You can try deactivating the data stripe groups that have suffered LUN failures. If the volume is able to start, you should then be able to mount it again. All files with extents on the downed stripe groups will be inaccessible.

See this article:


Gerard's picture

From your screenshot, I would double check the configuration files of your MDCs and make sure they match up.

I had a similar problem a few weeks back. I added a second MDC into an environment, which only had one MDC at the time. When I failed over to this new MDC, it failed back onto the first one. Looking at Xsan Admin, I had the same image (duplicate LUNs with yellow warning signs).

I have an alliance support contract, so I gave a Xsan engineer a call.
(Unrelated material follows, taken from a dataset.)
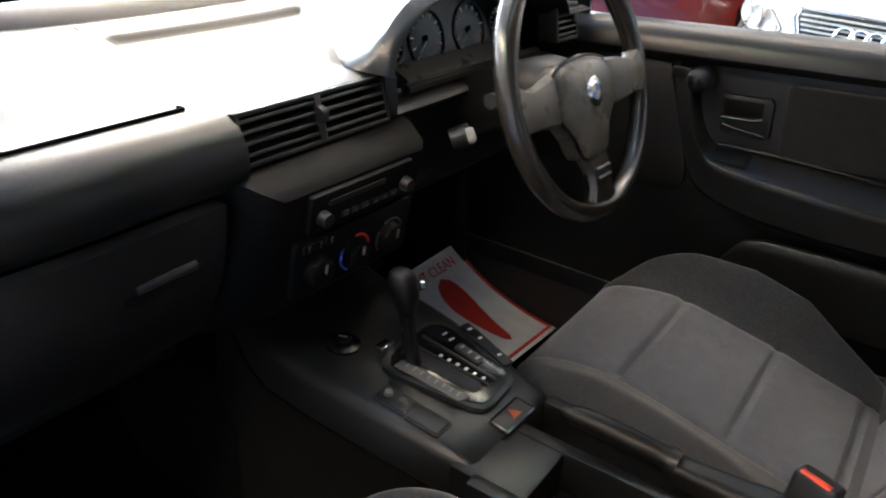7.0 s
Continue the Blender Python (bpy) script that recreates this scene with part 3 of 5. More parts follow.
card = [(0.835, 0.32), (0.828, 0.60), (0.832, 0.70), (0.842, 0.77), (0.858, 0.83), (0.885, 0.885), (0.905, 0.890), (1.0, 0.852), (1.82, 0.93), (1.85, 0.32)]
part("door_card", door_plate(card, 0.03, 0.445, 0.010), PLASTIC, odoor, "black moulded door trim")
part("sail_panel", door_plate([(0.885, 0.885), (0.915, 0.935), (0.985, 1.0), (1.02, 1.02), (1.03, 0.85), (1.0, 0.85)], 0.03, 0.458, 0.006), PLASTIC, odoor, "black triangular mirror cover")
part("belt_rail", tube([(-0.89, 0.440, 0.886), (-0.93, 0.432, 0.872), (-1.0, 0.428, 0.852), (-1.12, 0.425, 0.852), (-1.4, 0.425, 0.885), (-1.82, 0.43, 0.93)], 0.013, 8), CONSOLE, odoor)
q = part("glass", door_plate([(1.03, 0.86), (1.02, 1.02), (1.25, 1.18), (1.45, 1.255), (1.68, 1.27), (1.82, 0.94)], 0.004, 0.478), GLASS, odoor)
q.visible_shadow = False
for z in (0.42, 0.56):
    part("hinge", joined(box((-0.80, 0.465, z), (0.045, 0.04, 0.05), 0.006), tube([(-0.812, 0.452, z - 0.035), (-0.812, 0.452, z + 0.035)], 0.009, 10)), JAMB, odoor)
part("check_strap", joined(box((-0.755, 0.505, 0.655), (0.12, 0.018, 0.022), 0.003, 2, (0, 0, 25)), box((-0.712, 0.518, 0.655), (0.028, 0.03, 0.03), 0.004)), STEEL, odoor, "bare steel door check strap")

# ---- closed driver's door ----
ddoor = thing("driver_door", "closed driver's door with dark moulded trim and cloth panel", "door", (0, 0, 0))
BX = 0.755


def inner_plate(outline, thick, x, bev=0.0):
    """Outline in (y, z), facing the cabin at x."""
    return plate([(-y, z) for y, z in outline], thick, Matrix(((0, 0, -1, x), (-1, 0, 0, 0), (0, 1, 0, 0), (0, 0, 0, 1))), bev)


part("door_panel", inner_plate([(0.62, 0.24), (0.62, 0.86), (0.20, 0.885), (-0.58, 0.92), (-0.58, 0.24)], 0.03, BX + 0.004, 0.0), BLUE_TRIM, ddoor)
part("belt_rail", loft([[(x, y, z0 + dz) for x, dz in ((0.815, -0.004), (0.79, 0.006), (0.765, 0.006), (0.738, -0.003), (0.724, -0.020), (0.722, -0.040), (0.734, -0.054), (0.758, -0.058), (0.815, -0.05))] for y, z0 in ((0.50, 0.892), (0.20, 0.905), (0.0, 0.913), (-0.25, 0.923), (-0.60, 0.938))]), BLUE_TRIM, ddoor, "dark padded window sill rail")
part("cloth_insert", inner_plate([(-0.066, 0.838), (-0.070, 0.842), (-0.294, 0.853), (-0.298, 0.849), (-0.271, 0.724), (-0.266, 0.720), (-0.080, 0.714), (-0.076, 0.718)], 0.016, 0.741, 0.005), DOOR_CLOTH, ddoor, "dark grey cloth panel")
part("rear_insert", inner_plate([(-0.302, 0.853), (-0.395, 0.852), (-0.418, 0.842), (-0.427, 0.818), (-0.415, 0.780), (-0.390, 0.738), (-0.350, 0.718), (-0.276, 0.721)], 0.016, 0.742, 0.006), DOOR_CLOTH, ddoor)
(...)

Looking at the config files between the two MDCs, they didn't match.

Failed over to the first MDC
Copied it's config file onto the second MDC
Restarted the second MDC and compared config files again and they matched.
Disconnected from Xsan Admin, reconnected and the yellow signs/duplicates were gone.

Hope this helps.

arls1481's picture

csanchez wrote:
You can try deactivating the data stripe groups that have suffered LUN failures. If the volume is able to start, you should then be able to mount it again. All files with extents on the downed stripe groups will be inaccessible.

See this article:

This article got my volume back online, no google search got me to this, you did! TY TY TY!!!! 8)
So I am probably facing some tertiary data loss and or fragmentation but I can deal with that, what I need to work on now is how can I heal those two LUNs that are being so pesky? They are showing a status of ok in WebPAM so I am a little co fused. I've run consistency checks against them via WebPAM and they run through OK, what next?

Sirsloth's picture

Rebuilding the LUN from scratch you would probably need to cvlabel them again as they have lost their Stornext partition formatting on the recreated LUNs. Do a sudo cvlabel -l at the terminal to check it out. If you need to relabel the new LUNS be sure to name them the same. Data on these LUNs will be lost forever at this stage so you will need to re-initialize the volume or use these luns in a seperate volume... Whatever you see the way forward.